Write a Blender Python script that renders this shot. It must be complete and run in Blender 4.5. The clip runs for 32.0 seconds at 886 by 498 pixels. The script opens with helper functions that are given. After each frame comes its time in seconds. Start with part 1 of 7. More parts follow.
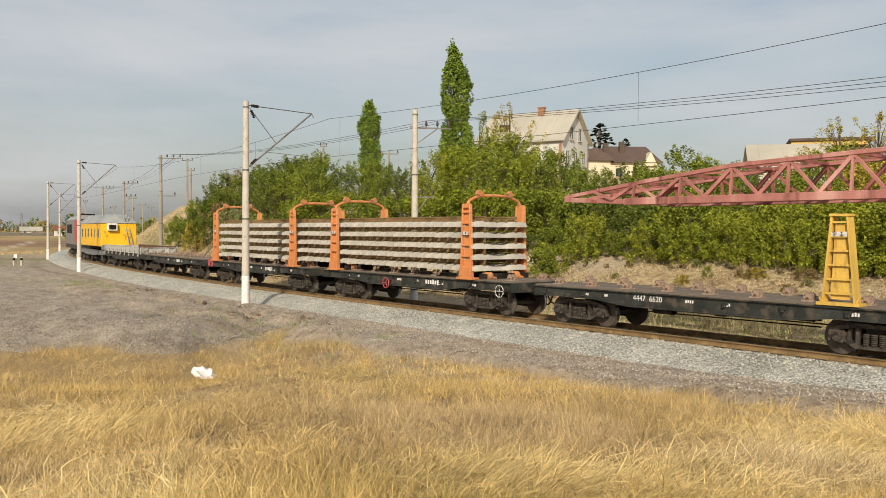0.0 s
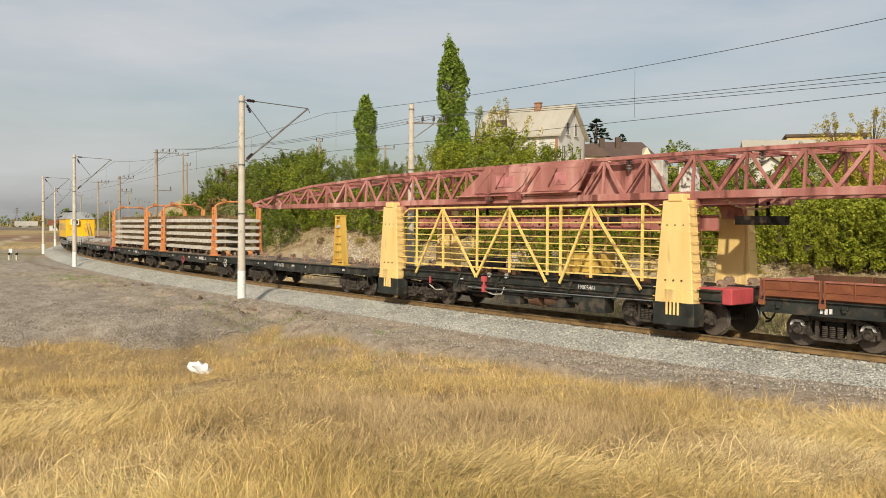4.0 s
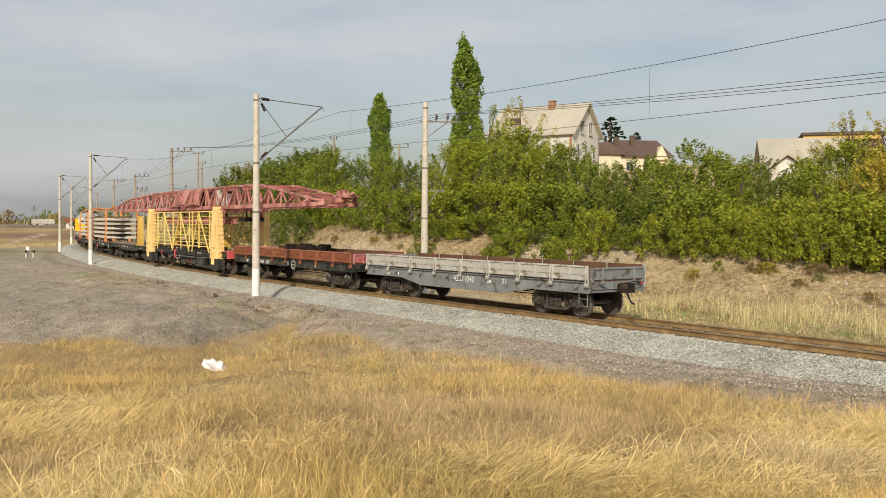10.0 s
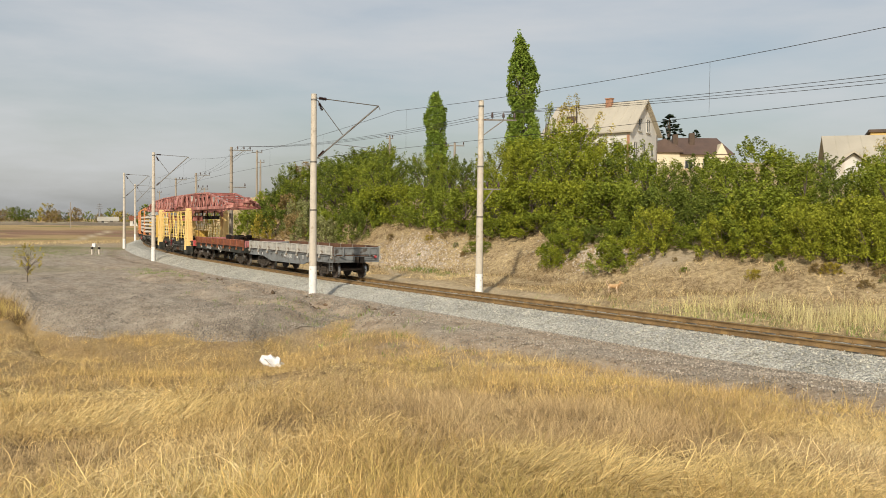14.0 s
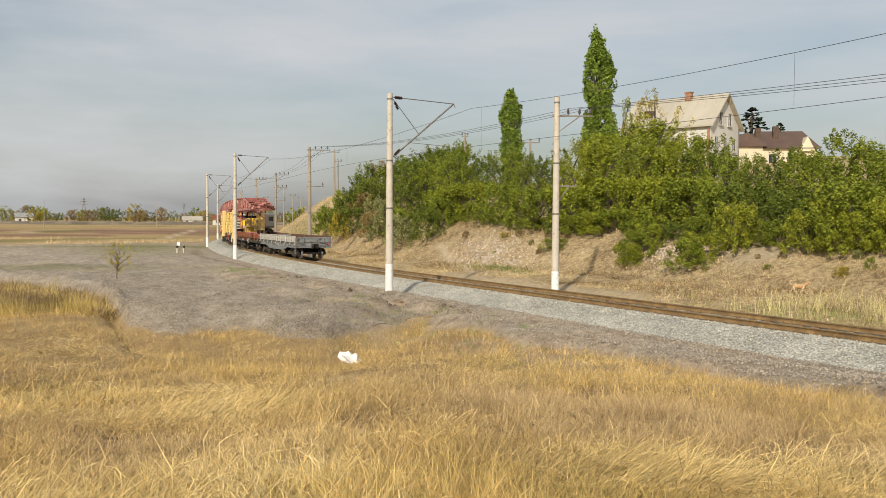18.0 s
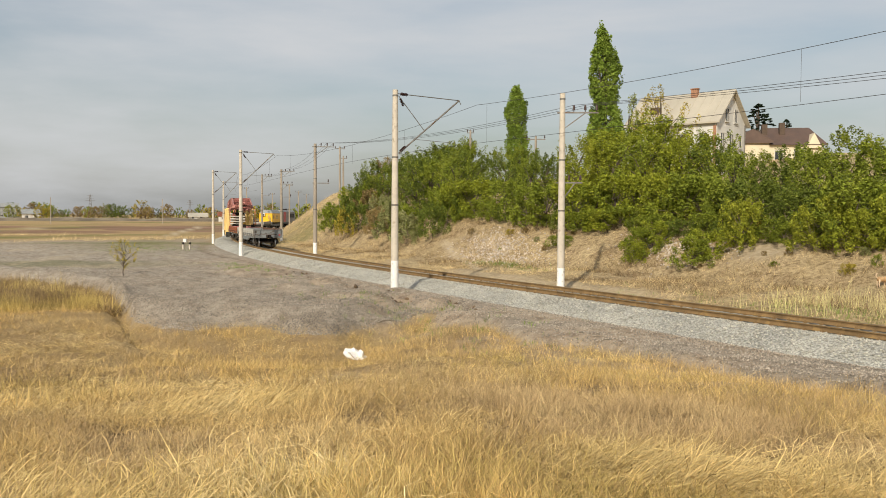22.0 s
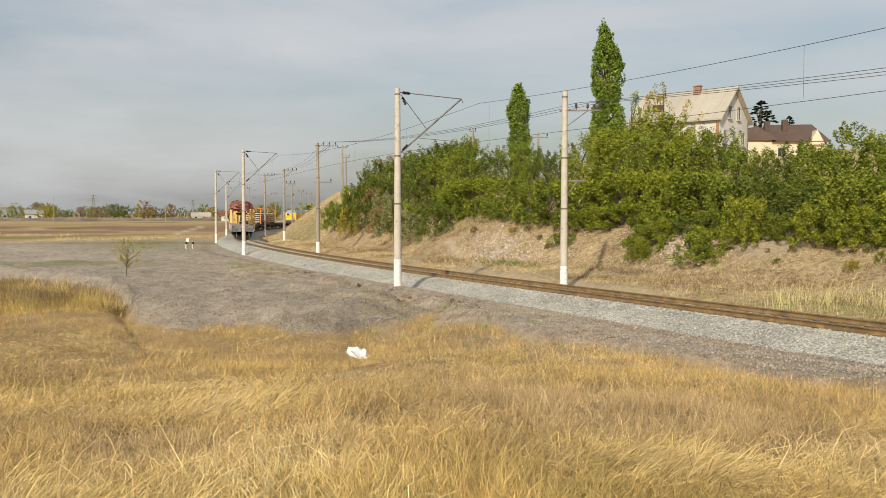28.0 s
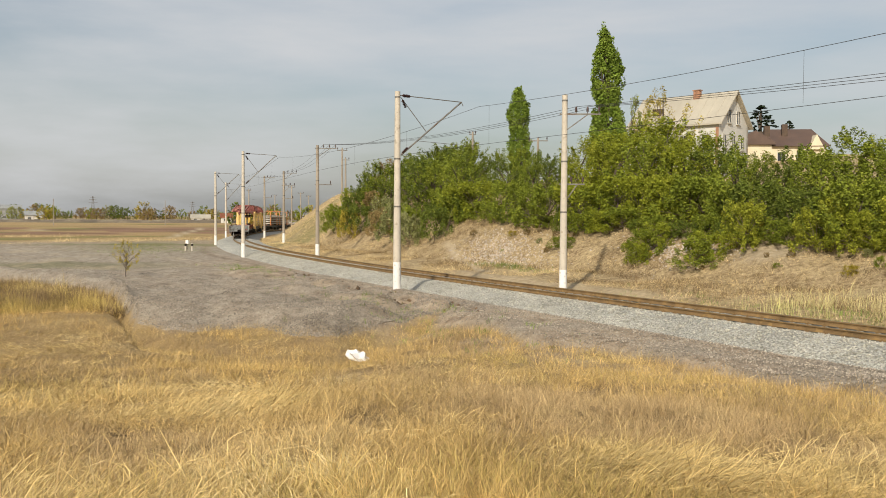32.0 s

.....

● **WHAT YOU HAVE TO DO**
Return the full material word for word. Do not include the pictures.

● **ANSWER IN FULL**
Write a Blender Python script that renders this shot. It must be complete and run in Blender 4.5. The clip runs for 32.0 seconds at 886 by 498 pixels. The script opens with helper functions that are given. After each frame comes its time in seconds. Start with part 1 of 7. More parts follow.
0.0 s
4.0 s
10.0 s
14.0 s
18.0 s
22.0 s
28.0 s
32.0 s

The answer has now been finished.